Investment in oil and gas production will be needed for the next three decades if the world is to avoid more shortages and price swings, BP has warned.

The oil giant said in its annual energy outlook published on Monday that fossil fuels are still likely to account for about 20pc of primary energy in 2050 even under a significant tightening of climate policies.

Well, there’s an expert view.

Greta Thunberg told world leaders at Davos earlier this month that new extraction should be stopped immediately, while UN chief António Guterres said last June: “New funding for fossil fuels is delusional.”

And there are two non-expert views.

Toughie, who do we believe then?

13 thoughts on “So, who do we believe here then?”

  1. I suspect that BP’s view is still optimistic given we’re still struggling to support base power load for those days when it ain’t windy or sunny enough for renewables.

    That has to come from somewhere and I’m guessing in 2050, it will still be mostly coming from gas in some form.

    I doubt we’ll do anything more with nuclear other than to replace existing outdated power stations with a roughly equivalent amount of fission power and even in 2050 I suspect that fusion will remain under development.

    No matter how much solar and wind you build, that base load problem doesn’t go away and the only way of covering the difference is gas, coal or oil (the latter two being even more unacceptable).

    So, it’ll be gas then.

    [DISCLAIMER]
    I worked for many years in oil, gas and power, including BP Oil Trading.

  2. The timeline for exploration, approval, construction and production takes us out to around 2050. But worldwide spend on exploration has halved in the last few years. Either geologists and gun makers have got 100% better or we’re going to be paying quite a lot for our gas in 2050.

    As John Galt says, BP has a trading arm. And it is very profitable indeed. Even if BP stopped production tomorrow it would still be in the FT100.

    The Swedish SEND’s only effect will be to make energy more expensive. Since progress since the Industrial Revolution has been based largely on cheap energy and decent sewerage life in 2050 may not be all that comfortable.

  3. I remember when South Australia blew up the power station at Port Augusta. The first thing they did after their glorious green transition was to whinge that everyone else wasn’t providing them with electricity.

    The ratbags in New South Wales and the complete ratbags in Victoria have prevented drilling for the necessary gas to provide them with power. They are whinging that Queensland isn’t providing it.

    I read that the Greens are pressuring Albo to ban all future investment in such obscene horrors. Coal of course is just unspeakable.

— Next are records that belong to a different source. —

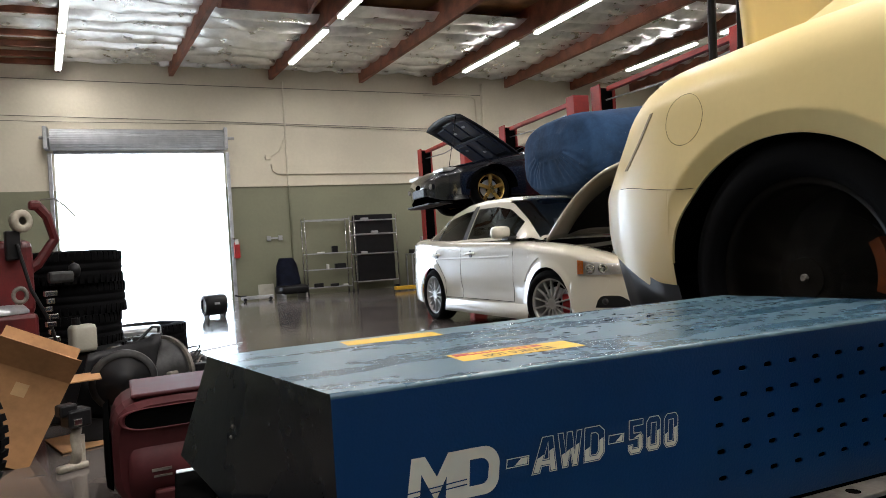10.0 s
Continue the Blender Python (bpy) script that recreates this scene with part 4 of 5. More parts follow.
W = WALL_Y - 0.03
wall_run("wall_cable", [(XL, W, 5.30), (1, W, 5.22), (8.2, W, 5.17)], 0.008, "thin grey cable along the upper wall", M_CABLE)
wall_run("wall_cable", [(XL, W, 4.52), (-3, W, 4.44), (1.0, W, 4.36), (6.6, W, 4.22), (12, W, 4.1)], 0.007, "thin grey cable along the upper wall", M_CABLE)
wall_run("wall_cable", [(XL, W, 4.38), (-2, W, 4.31), (2.0, W, 4.30), (6.6, W, 4.16), (12, W, 4.05)], 0.006, "thin grey cable along the upper wall", M_CABLE)
wall_run("wall_pipe", [(2.74, W, 0.3), (2.74, W, 5.4)], 0.022, "painted conduit running up the wall")
wall_run("wall_pipe", [(2.35, W, 3.30), (2.38, W, 3.15), (2.5, W, 3.06), (6.4, W, 3.04)], 0.018, "painted conduit bent along the wall")
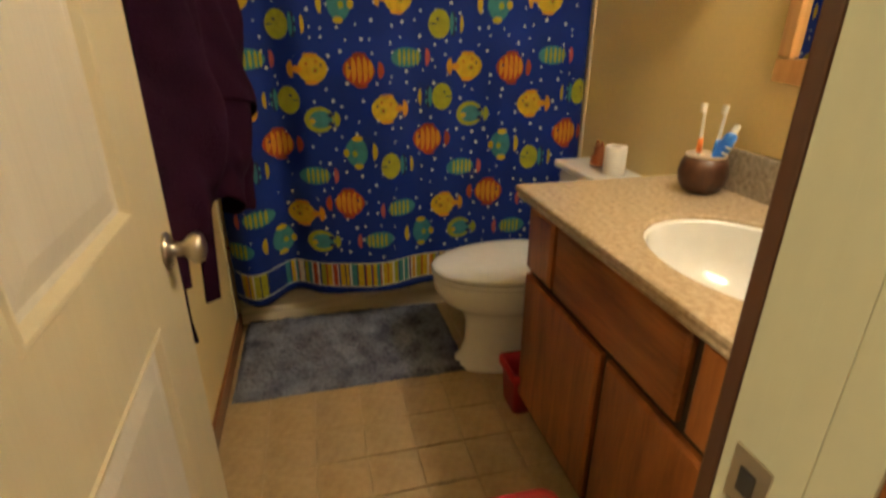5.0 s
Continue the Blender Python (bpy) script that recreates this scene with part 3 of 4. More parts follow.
def fish(kind, cy, cz, flip):
    """One printed fish, its body and markings as thin shapes on the cloth."""
    shapes = []
    if kind == "Y":
        shapes = [(0, 0, oval(0.041, 0.038, 18, 0.03), M_FY), (0.055, 0, crescent(0, 0.024, 0.015), M_FA), (0.042, 0, oval(0.014, 0.010, 10), M_FA),
                  (-0.008, -0.004, oval(0.010, 0.009, 10), M_FG), (0.016, 0.014, oval(0.004, 0.004, 6), M_FO), (-0.012, 0.020, oval(0.004, 0.004, 6), M_FO), (-0.008, -0.004, oval(0.005, 0.0045, 8), M_FR),
                  (0.004, 0.036, oval(0.022, 0.006, 10), M_FA), (0.004, -0.036, oval(0.020, 0.006, 10), M_FA), (-0.024, 0.010, oval(0.0035, 0.004, 6), M_FN)]
    elif kind == "O":
        shapes = [(0, 0, oval(0.044, 0.042, 18, 0.05), M_FO), (0.055, 0.0, crescent(0, 0.024, 0.016), M_FO)]
        shapes += [(x, 0.001 * i, crescent(0, h, 0.011), M_FA) for i, (x, h) in enumerate(((-0.034, 0.022), (-0.019, 0.034), (-0.003, 0.037), (0.013, 0.034), (0.028, 0.024)))]
        shapes += [(-0.026, 0.008, oval(0.0045, 0.0045, 8), M_FN), (0.002, 0.042, oval(0.020, 0.006, 10), M_FR), (0.004, -0.042, oval(0.018, 0.006, 10), M_FR)]
    elif kind == "T":
        shapes = [(0, 0, oval(0.032, 0.044, 18, 0.04), M_FT), (0.048, 0.0, crescent(0, 0.026, 0.013), M_FY), (0.004, 0.040, oval(0.016, 0.009, 10), M_FY),
                  (0.004, -0.042, oval(0.014, 0.009, 10), M_FY), (-0.031, -0.002, oval(0.009, 0.012, 10), M_FY), (-0.006, -0.004, oval(0.008, 0.010, 10), M_FG)]
    elif kind == "H":
        shapes = [(-0.014, 0, oval(0.031, 0.039, 16, 0.02), M_FG), (0.026, 0, oval(0.011, 0.034, 12, 0.04), M_FN), (0.022, 0, oval(0.006, 0.030, 10), M_FT),
                  (0.050, 0, crescent(0, 0.024, 0.009), M_FY), (-0.034, 0.000, oval(0.012, 0.0018, 8), M_FN), (-0.020, 0.013, oval(0.004, 0.004, 8), M_FN),
                  (0.034, 0.012, oval(0.003, 0.007, 8), M_FT), (0.034, -0.012, oval(0.003, 0.007, 8), M_FT)]
    elif kind == "R":
        shapes = [(0.006, 0, oval(0.043, 0.037, 18, 0.02), M_FG), (0.002, 0, oval(0.033, 0.025, 16, 0.05), M_FT), (-0.040, 0, crescent(0, 0.022, -0.014), M_FG),
                  (0.026, -0.004, oval(0.009, 0.009, 10), M_FY), (-0.026, 0.012, oval(0.008, 0.007, 8), M_FN), (-0.026, -0.012, oval(0.008, 0.007, 8), M_FN)]
    else:
        shapes = [(0, 0, oval(0.046, 0.027, 18), M_FT)] + [(x, 0, oval(0.0045, 0.024 - 0.10 * abs(x - 0.004) * 1.2 * abs(x) * 10, 8), M_FG)
                                                          for x in (-0.02, -0.006, 0.008, 0.022, 0.034)]
        shapes += [(0.058, 0, crescent(0, 0.024, 0.012), M_FP)]
    shapes = [(u * SIZE, v * SIZE, [(a * SIZE, b * SIZE) for a, b in pts], mat) for u, v, pts, mat in shapes]
    body = None
    for i, (u, v, pts, mat) in enumerate(shapes):
        bm = blob(cy + u * flip, cz + v, pts, mat, 0.0026 + 0.0006 * i, flip)
        if body is None:
            body = part("printed_fish", bm, mat, curtain, "", True)
        else:
            part("marking", bm, mat, body, "", True)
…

    So JG, I have to agree with you. But I suspect DocBud is right, and we’ll get 40-50% of our energy from oil and gas, and just have to do without the rest.

    For some reason, I seem to be thinking of my favourite hero, Crassus. I really admire the way he used to line the streets with the corpses of the crucified.

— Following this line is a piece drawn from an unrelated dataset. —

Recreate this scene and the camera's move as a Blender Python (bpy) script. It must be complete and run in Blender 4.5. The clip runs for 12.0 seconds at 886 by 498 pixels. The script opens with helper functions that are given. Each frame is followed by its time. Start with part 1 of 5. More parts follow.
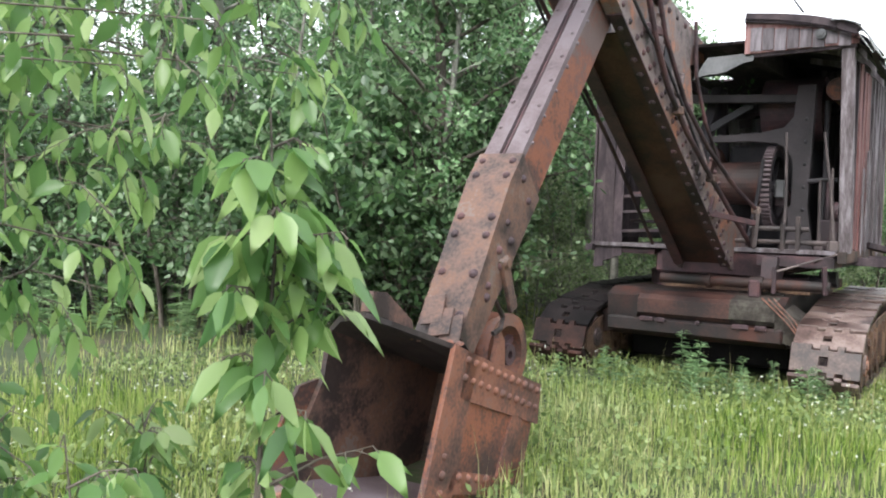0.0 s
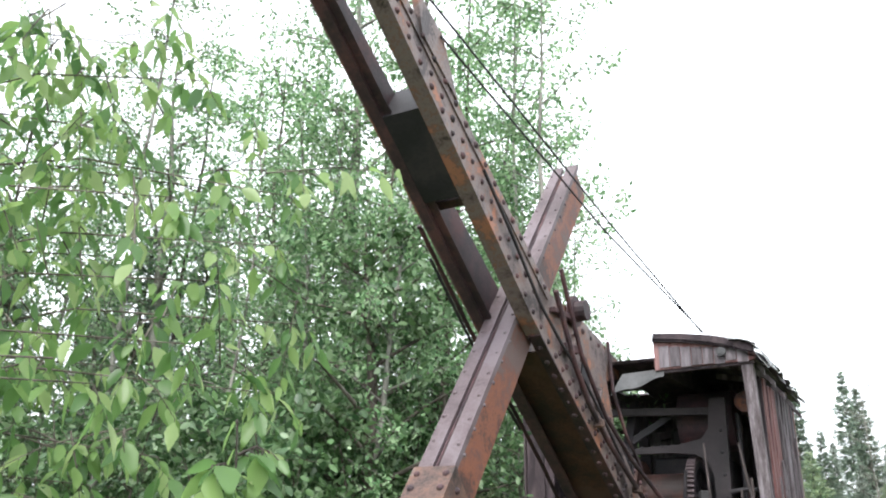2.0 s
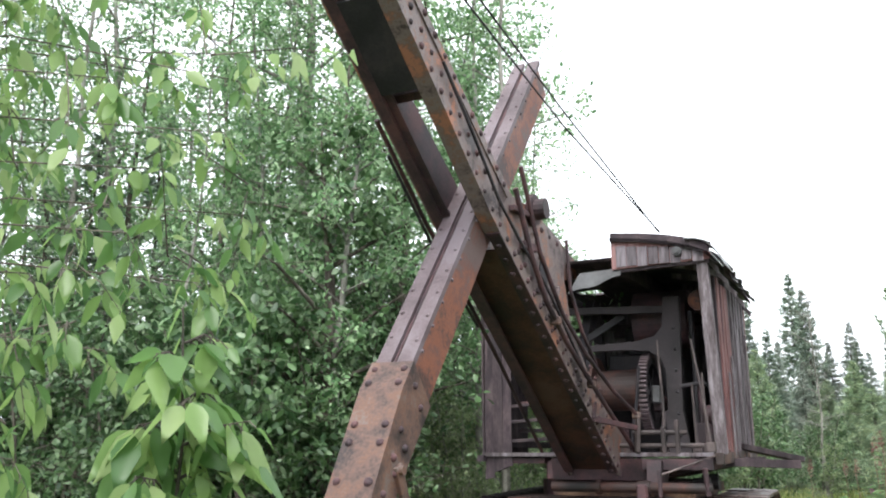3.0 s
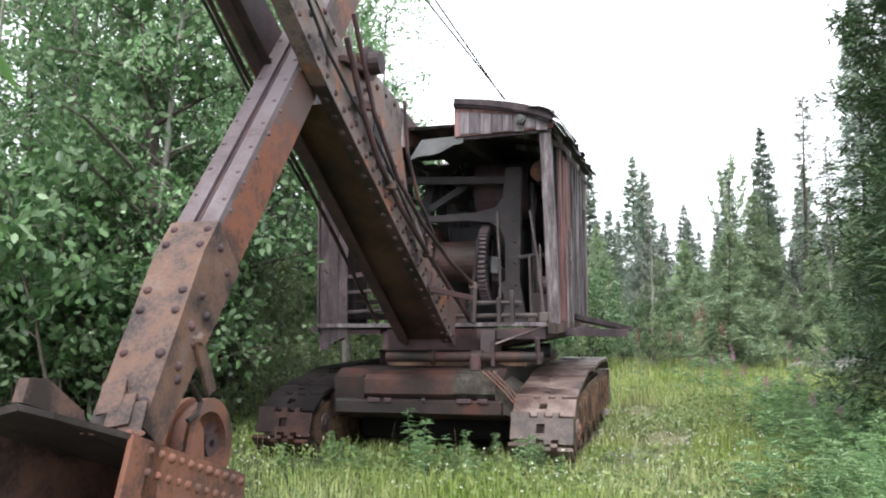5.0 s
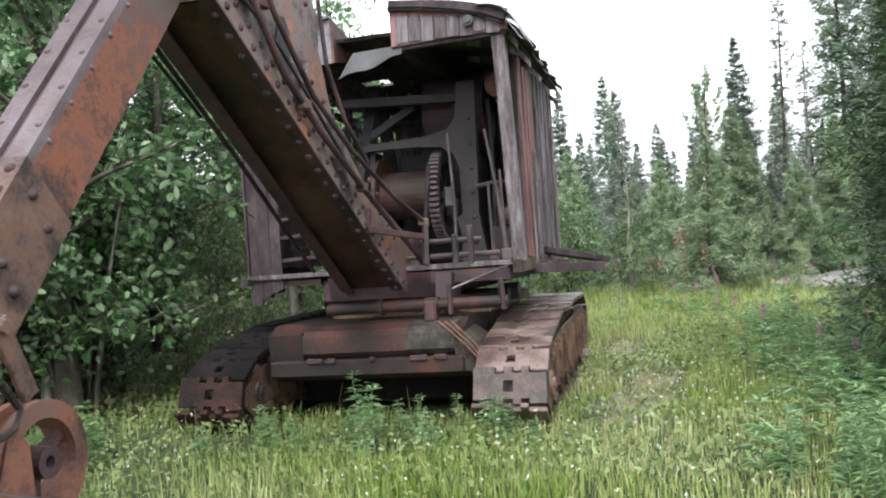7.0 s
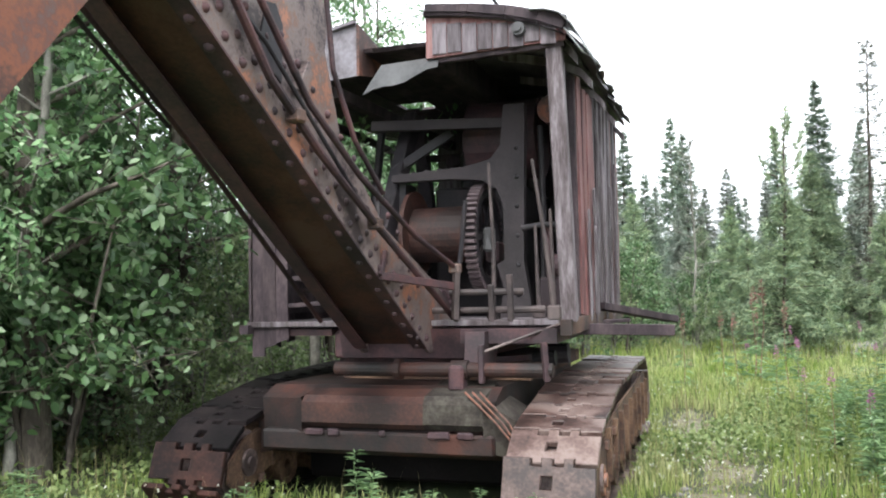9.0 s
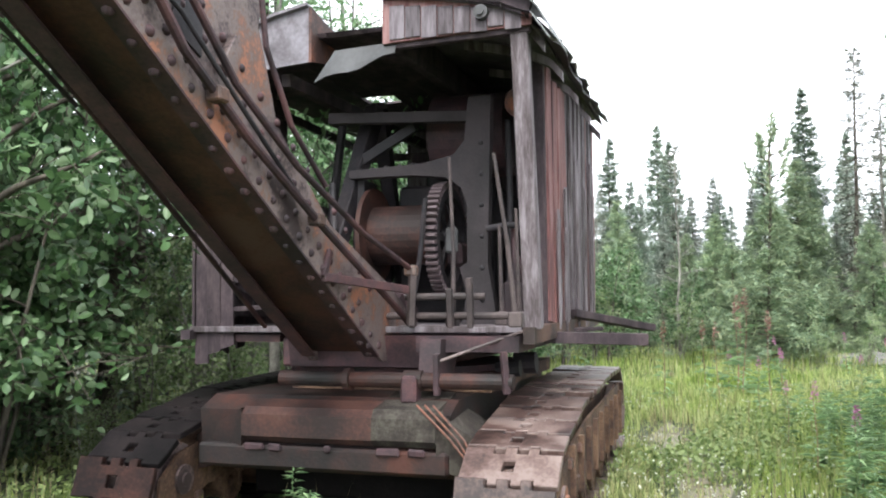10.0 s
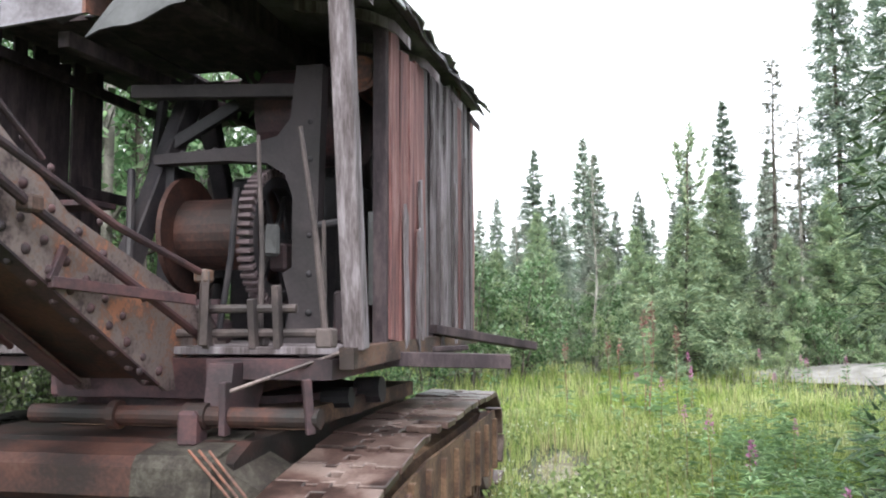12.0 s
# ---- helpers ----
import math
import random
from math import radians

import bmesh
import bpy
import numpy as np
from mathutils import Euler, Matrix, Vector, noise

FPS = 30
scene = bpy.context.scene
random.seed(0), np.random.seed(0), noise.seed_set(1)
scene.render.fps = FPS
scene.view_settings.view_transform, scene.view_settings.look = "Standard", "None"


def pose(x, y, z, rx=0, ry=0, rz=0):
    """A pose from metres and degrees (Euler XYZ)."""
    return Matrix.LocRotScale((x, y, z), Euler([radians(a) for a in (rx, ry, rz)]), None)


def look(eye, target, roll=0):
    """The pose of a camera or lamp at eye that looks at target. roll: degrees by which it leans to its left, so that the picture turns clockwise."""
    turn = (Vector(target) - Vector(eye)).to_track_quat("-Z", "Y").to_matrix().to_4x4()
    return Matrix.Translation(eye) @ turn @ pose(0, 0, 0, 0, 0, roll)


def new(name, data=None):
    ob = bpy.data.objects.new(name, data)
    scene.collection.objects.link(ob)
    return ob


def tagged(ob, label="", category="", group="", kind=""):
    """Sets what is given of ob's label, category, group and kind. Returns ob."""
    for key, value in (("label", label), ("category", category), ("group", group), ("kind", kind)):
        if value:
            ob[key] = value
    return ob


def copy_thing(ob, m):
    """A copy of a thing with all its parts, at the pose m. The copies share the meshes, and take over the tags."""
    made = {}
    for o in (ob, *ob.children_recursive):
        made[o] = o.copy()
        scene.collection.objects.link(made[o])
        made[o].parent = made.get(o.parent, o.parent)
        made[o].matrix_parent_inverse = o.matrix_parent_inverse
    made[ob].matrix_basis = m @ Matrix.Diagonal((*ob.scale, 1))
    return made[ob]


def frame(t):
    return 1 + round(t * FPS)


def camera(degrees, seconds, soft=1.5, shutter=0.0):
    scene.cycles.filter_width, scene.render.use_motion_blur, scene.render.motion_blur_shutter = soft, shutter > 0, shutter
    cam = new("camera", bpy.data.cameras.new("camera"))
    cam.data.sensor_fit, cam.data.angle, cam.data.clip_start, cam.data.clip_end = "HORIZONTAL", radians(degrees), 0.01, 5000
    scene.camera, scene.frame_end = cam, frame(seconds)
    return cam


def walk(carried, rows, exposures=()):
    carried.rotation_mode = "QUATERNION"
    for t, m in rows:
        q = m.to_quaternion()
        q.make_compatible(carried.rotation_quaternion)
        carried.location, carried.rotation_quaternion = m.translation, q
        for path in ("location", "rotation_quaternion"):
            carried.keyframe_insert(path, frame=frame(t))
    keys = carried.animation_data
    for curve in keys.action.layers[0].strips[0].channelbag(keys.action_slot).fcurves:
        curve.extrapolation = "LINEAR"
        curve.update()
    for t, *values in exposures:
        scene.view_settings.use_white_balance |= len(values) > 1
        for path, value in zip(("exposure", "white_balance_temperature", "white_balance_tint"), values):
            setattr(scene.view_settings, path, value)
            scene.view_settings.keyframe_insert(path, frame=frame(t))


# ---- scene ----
cam = camera(55.9, 12.0, soft=2.0)
PATH = [
    (0, (0.052, -0.371, 1.567), (0.052, 1.628, 1.52), 2.2),
    (0.5, (0.07, -0.424, 1.653), (0.209, 1.56, 1.862), 1.3),
    (1, (0.039, -0.441, 1.59), (0.231, 1.504, 2.011), -0.3),
    (1.5, (-0.016, -0.511, 1.538), (0.13, 1.396, 2.124), -0.0),
    (2, (-0.006, -0.701, 1.491), (0.139, 1.169, 2.186), 0.8),
    (2.5, (-0.051, -0.646, 1.517), (0.155, 1.234, 2.169), 0.7),
    (3, (0.01, -0.56, 1.467), (0.262, 1.365, 1.945), 0.0),
    (3.5, (0.078, -0.386, 1.416), (0.452, 1.558, 1.7), -0.4),
    (3.7, (0.13, -0.324, 1.376), (0.611, 1.6, 1.641), -0.6),
    (5.3, (0.396, 0.085, 1.445), (1.046, 1.972, 1.571), -0.3),
    (5.5, (0.425, 0.233, 1.455), (1.139, 2.101, 1.47), -0.5),
    (6, (0.588, 0.419, 1.476), (1.365, 2.263, 1.48), -3.3),
    (6.5, (0.867, 0.732, 1.502), (1.495, 2.629, 1.569), -3.2),
    (6.7, (0.948, 0.906, 1.505), (1.605, 2.794, 1.535), -4.1),
    (8.3, (1.539, 2.083, 1.609), (2.05, 4.016, 1.673), -1.3),
    (8.5, (1.581, 2.186, 1.634), (2.147, 4.103, 1.721), -0.8),
    (9, (1.718, 2.453, 1.653), (2.23, 4.382, 1.777), -1.0),
    (9.5, (1.929, 2.616, 1.641), (2.322, 4.568, 1.824), 0.3),
    (10, (2.097, 2.888, 1.635), (2.636, 4.81, 1.775), -0.4),
    (10.5, (2.263, 3.098, 1.631), (2.966, 4.968, 1.729), -3.6),
    (11, (2.586, 3.262, 1.609), (3.283, 5.133, 1.73), -3.9),
    (11.5, (2.933, 3.555, 1.627), (3.564, 5.451, 1.709), -4.1),
    (12, (3.232, 3.867, 1.636), (3.912, 5.74, 1.809), -0.3),
]
walk(cam, [(t, look(eye, target, roll)) for t, eye, target, roll in PATH], exposures=((0.0, 1.45), (3.0, 1.28), (6.0, 1.26), (9.0, 1.5), (12.0, 1.6)))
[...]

  4. Also we’re only talking here about demand for oil and gas for “heat, light and mobility”. Even if/when we get to satisfying all that demand with renewables and nuclear, the demand for petrochemicals and feedstocks will not go away. At the most basic level, even electric cars need tarmac to drive on (bitumen), synthetic rubber and plastic for tyres, plastics for most of the interior and so on

  5. @FA

    Yeah this is the bit I don’t get. Industrial uses of oil and gas aren’t the majority use of them, but at least for energy there are some pie in the sky explanations of what we can replace them with (nuclear, or renewable if someone can invent massive storage capacity solutions in the near future). I haven’t seen an attempt made for most of the industrial uses, so how are we going to get by if we order no more exploration?

  6. Just on pendantry, I wouldn’t regard BP, Thunberg and Guterres as offering more or less expert views on particular aspects of the future. They all have agendas and they are all expert at promoting them. For instance, BP’s figure of 20% of the 2050 energy pie for fossil fuels is complete placation propaganda. Even its 55% “new momentum” scenario is preposterous on a global scale. They’re all expert liars.

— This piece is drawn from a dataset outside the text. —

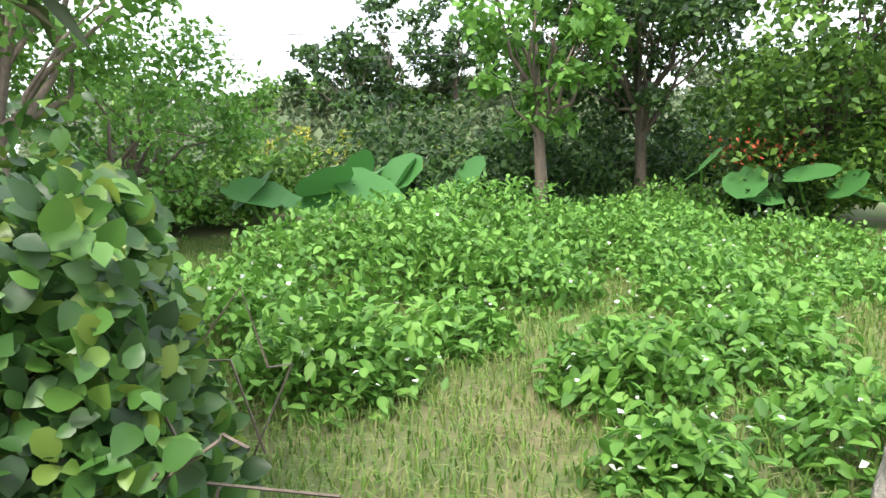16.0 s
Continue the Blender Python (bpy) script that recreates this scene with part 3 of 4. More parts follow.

  7. They are all lying that the transition can be cheap, fast and effective. Pick any two. Actually pick none of them as they are all delusional, to quote MC up thread.

  8. “Well, there’s an expert view.”

    No; there’s a bid as high as he dare make in the current climate of opinion among those who hew to our new civic religion.

  9. The pretty chart in the article looks only at the rated capacity of “renewables” and the discussion takes no account of the unreliability of windpower (variation of 140: in peak average to low average output, probably more than 1000:1 in actual peak to actual nadir). The storage requirement if they want more than 50% of the total to come from “renewables” is mindboggling and cannot be achieved with current technology.
    The elephant in the room is China which burns more coal than all the rest of the world put together, generates over 30% of the world’s greenhouse gases, and doesn’t care what happens to the non-Chinese so isn’t going to stop just because others will suffer.